I. Types of Sintering Processes
Solid-phase sintering: Performed at temperatures below the melting points of the low-melting-point components, with no liquid phase formation. This process avoids billet deformation caused by liquid phase flow and tungsten particle settling, but the amount of liquid phase generated at the interface results in lower bond strength.
Liquid-phase sintering: Suitable for two-phase alloy systems composed of a high-melting-point tungsten phase and a low-melting-point γ phase (such as Ni-Cu, Ni-Fe). The liquid phase medium promotes the densification of the metal powder. The sintering process is divided into three stages: liquid phase formation and particle rearrangement, dissolution-precipitation, and solid-phase framework formation. This process can achieve rapid densification, but precise control of the liquid phase amount is required to avoid abnormal grain growth.
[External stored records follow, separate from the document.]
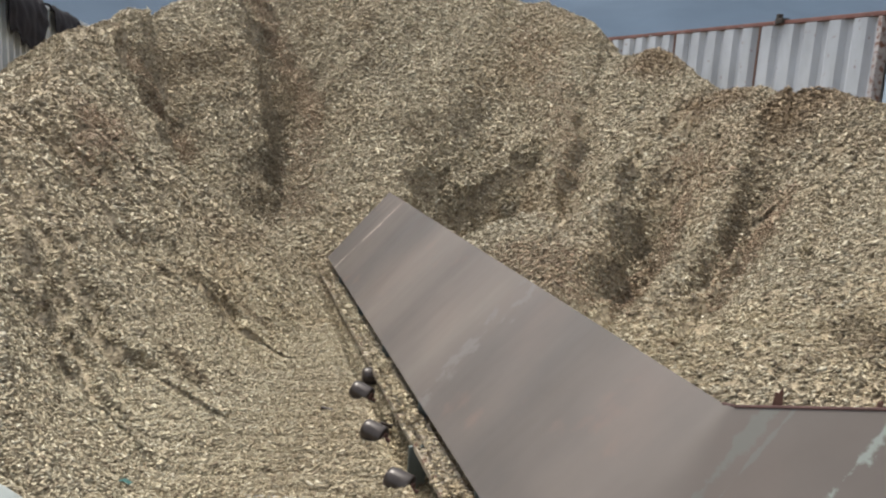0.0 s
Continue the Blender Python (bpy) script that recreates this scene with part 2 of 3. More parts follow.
def slab(corners, thick, bevel=0.0):
    """A plate from its corners in one plane, thickened behind."""
    bm = bmesh.new()
    vs = [bm.verts.new(c) for c in corners]
    f = bm.faces.new(vs)
    f.normal_update()
    n = f.normal.copy()
    back = [bm.verts.new(Vector(c) - n * thick) for c in corners]
    bm.faces.new(list(reversed(back)))
    k = len(vs)
    for i in range(k):
        bm.faces.new((vs[i], back[i], back[(i + 1) % k], vs[(i + 1) % k]))
    bmesh.ops.recalc_face_normals(bm, faces=bm.faces)
    if bevel:
        bmesh.ops.bevel(bm, geom=list(bm.edges), offset=bevel, segments=2, affect="EDGES")
    return bm


def lathe(profile, steps=28):
    """A body turned about z from (radius, height) pairs."""
    bm = bmesh.new()
    rings = []
    for r, z in profile:
        if r < 1e-5:
            rings.append([bm.verts.new((0, 0, z))])
        else:
            rings.append([bm.verts.new((r * math.cos(2 * math.pi * i / steps), r * math.sin(2 * math.pi * i / steps), z)) for i in range(steps)])
    for p, q in zip(rings, rings[1:]):
        for i in range(steps):
            j = (i + 1) % steps
            if len(p) == 1:
                bm.faces.new((p[0], q[i], q[j]))
            elif len(q) == 1:
                bm.faces.new((p[i], q[0], p[j]))
            else:
                bm.faces.new((p[i], q[i], q[j], p[j]))
    bmesh.ops.recalc_face_normals(bm, faces=bm.faces)
    return bm


# ---- the plan: conveyor line, plate and pile ----
U = Vector((-0.271, 0.963, 0.0)).normalized()
V = Vector((U.y, -U.x, 0.0))
Z = Vector((0, 0, 1))
LOW_TIP = Vector((-0.806, 5.65, 0.55))
LEAN, PLATE_W = radians(48.25), 0.63
ACROSS = V * math.cos(LEAN) + Z * math.sin(LEAN)
NORMAL = U.cross(ACROSS).normalized()
if NORMAL.z < 0:
    NORMAL = -NORMAL
TOP_TIP = LOW_TIP + ACROSS * PLATE_W
CORNER = TOP_TIP - U * 4.06
ALONG = Matrix.Rotation(math.atan2(V.y, V.x), 4, "Z")


def on_line(s, v, z):
    """A point s metres back from the plate's tip along the conveyor and v metres across from the plate's lower edge."""
    p = LOW_TIP - U * s + V * v
    return Vector((p.x, p.y, z))


# crest of the pile round the conveyor's tip: bearing in degrees from the conveyor's line, distance from it, height
CREST = [
    (-180, 1.20, 0.40),
    (-146, 1.85, 0.42),
    (-129, 2.19, 0.85),
    (-106, 2.40, 1.25),
    (-84, 2.39, 1.50),
    (-65, 2.33, 1.66),
    (-48, 2.40, 1.84),
    (-33, 2.63, 2.14),
    (-22, 2.93, 2.49),
    (-3, 3.09, 2.94),
    (14, 3.16, 3.02),
    (29, 3.33, 2.94),
    (37, 3.41, 2.76),
    (45, 3.33, 2.57),
    (52, 3.25, 2.20),
    (61, 3.13, 2.29),
    (66, 3.18, 2.21),
    (73, 3.17, 2.00),
    (81, 3.16, 1.98),
    (89, 3.20, 1.85),
    (94, 3.27, 2.05),
    (104, 3.23, 1.85),
    (117, 3.11, 1.72),
    (133, 2.81, 1.50),
    (148, 2.34, 1.15),
    (180, 2.60, 0.90),
]
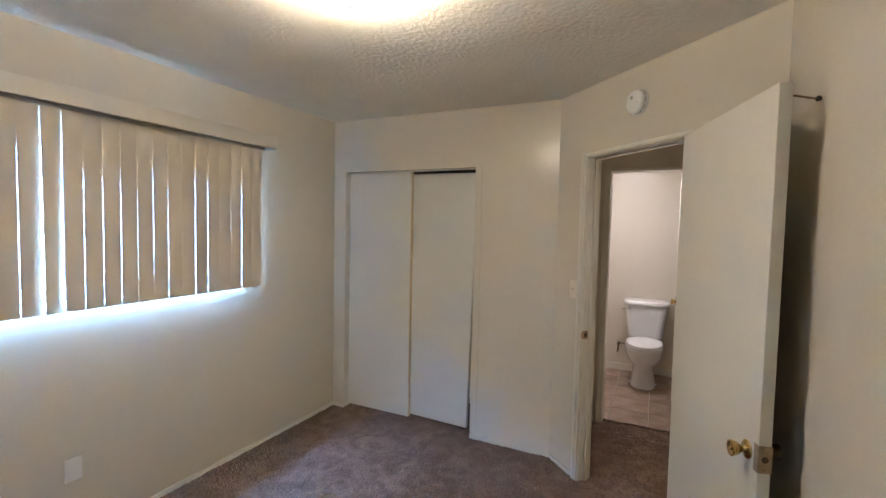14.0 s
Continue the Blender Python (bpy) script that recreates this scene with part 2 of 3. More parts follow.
def wall_cells(length, t0, t1, z0, z1, openings):
    """A wall along x, from y=t0 to t1, with holes (s0, s1, z0, z1) cut through, one clean skin."""
    xs = sorted({0.0, length, *[o[0] for o in openings], *[o[1] for o in openings]})
    zs = sorted({z0, z1, *[o[2] for o in openings], *[o[3] for o in openings]})

    def solid(i, k):
        if not (0 <= i < len(xs) - 1 and 0 <= k < len(zs) - 1):
            return False
        cx, cz = (xs[i] + xs[i + 1]) / 2, (zs[k] + zs[k + 1]) / 2
        return not any(o[0] < cx < o[1] and o[2] < cz < o[3] for o in openings)

    bm = bmesh.new()
    cache = {}

    def v(x, y, z):
        key = (round(x, 5), round(y, 5), round(z, 5))
        if key not in cache:
            cache[key] = bm.verts.new(key)
        return cache[key]

    for i in range(len(xs) - 1):
        for k in range(len(zs) - 1):
            if not solid(i, k):
                continue
            a, b, c, d = xs[i], xs[i + 1], zs[k], zs[k + 1]
            bm.faces.new((v(a, t0, c), v(b, t0, c), v(b, t0, d), v(a, t0, d)))
            bm.faces.new((v(a, t1, d), v(b, t1, d), v(b, t1, c), v(a, t1, c)))
            if not solid(i - 1, k):
                bm.faces.new((v(a, t0, d), v(a, t1, d), v(a, t1, c), v(a, t0, c)))
            if not solid(i + 1, k):
                bm.faces.new((v(b, t0, c), v(b, t1, c), v(b, t1, d), v(b, t0, d)))
            if not solid(i, k - 1):
                bm.faces.new((v(a, t0, c), v(a, t1, c), v(b, t1, c), v(b, t0, c)))
            if not solid(i, k + 1):
                bm.faces.new((v(a, t0, d), v(b, t0, d), v(b, t1, d), v(a, t1, d)))
    return bm


def wall(name, x, y, angle, length, t0, t1, openings=(), z0=0.0, z1=2.430, mat=None, label="painted drywall wall, warm off-white"):
    ob = part(name, wall_cells(length, t0, t1, z0, z1, openings), mat or WALL, m=pose(x, y, 0, 0, 0, angle))
    return tagged(ob, label, "wall", kind="structure")


# ---- plan, in metres ----
WEST, EAST, NORTH, SOUTH, HIGH = -2.960, 0.540, 3.0, 0.090, 2.430
D0 = Vector((-0.422, 0.109))
D1 = Vector((EAST, 1.112))
DIAG = math.degrees(math.atan2(D1.y - D0.y, D1.x - D0.x))
DLEN = (D1 - D0).length
DM = pose(D0.x, D0.y, 0, 0, 0, DIAG)           # local x along the wall, y into the bedroom
DOOR_S0, DOOR_S1, DOOR_H = 0.335, 1.083, 2.006  # the bedroom door's opening along it
HALL_E, CUP_Y = 1.305, 1.138
CLO_S, CLO_N, CLO_H = 1.710, 2.880, 2.008
WIN = (-2.140, -0.390, 1.150, 2.060)
DEEP = 0.27                                      # the outer wall's thickness
BATH_S, BATH_N = 0.12, 0.852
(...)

Two-step sintering: First, solid-state sintering is performed below the liquidus temperature of the low-melting-point components to form a relatively dense framework; then, heating above the liquidus line results in liquid-phase sintering. This process combines the advantages of both liquid-phase and solid-state sintering, helping to suppress dissolution and tungsten particle agglomeration and growth.
Spark plasma sintering (SPS): Pulsed current is used to rapidly break down the oxides on the powder surface, purifying the particle surface and activating the particles with plasma. Rapid heating and cooling, along with short-term holding times, are achieved by electrically heating to the sintering temperature, suppressing particle growth and obtaining a fine and uniform grain structure.
Hot isostatic pressing (HIP): The powder is placed in a high-pressure container and densified under high temperature and isostatic pressure. This process eliminates internal porosity, obtaining isotropic, high-performance tungsten beads.
II. Process Parameter Control
Temperature: The sintering temperature needs to be optimized based on the purity, particle size, and type of additives in the tungsten powder. For example, the sintering temperature of pure tungsten is typically between 1800-2200℃, while the sintering temperature of tungsten alloys with binders such as nickel can be appropriately lowered.
Time: The holding time needs to be long enough to ensure sufficient particle bonding, but excessive time may lead to grain coarsening. Holding time usually ranges from 30 minutes to several hours, and needs to be adjusted according to the specific process and equipment.
Pressure: In hot pressing or hot isostatic pressing, pressure is a key factor in promoting densification. Too low a pressure may result in insufficient density, while too high a pressure may cause equipment damage or billet deformation.
Atmosphere: The sintering atmosphere needs to be selected according to the properties of the tungsten powder. A hydrogen atmosphere can prevent oxidation and promote reduction reactions, while a vacuum atmosphere is suitable for the preparation of high-purity tungsten beads.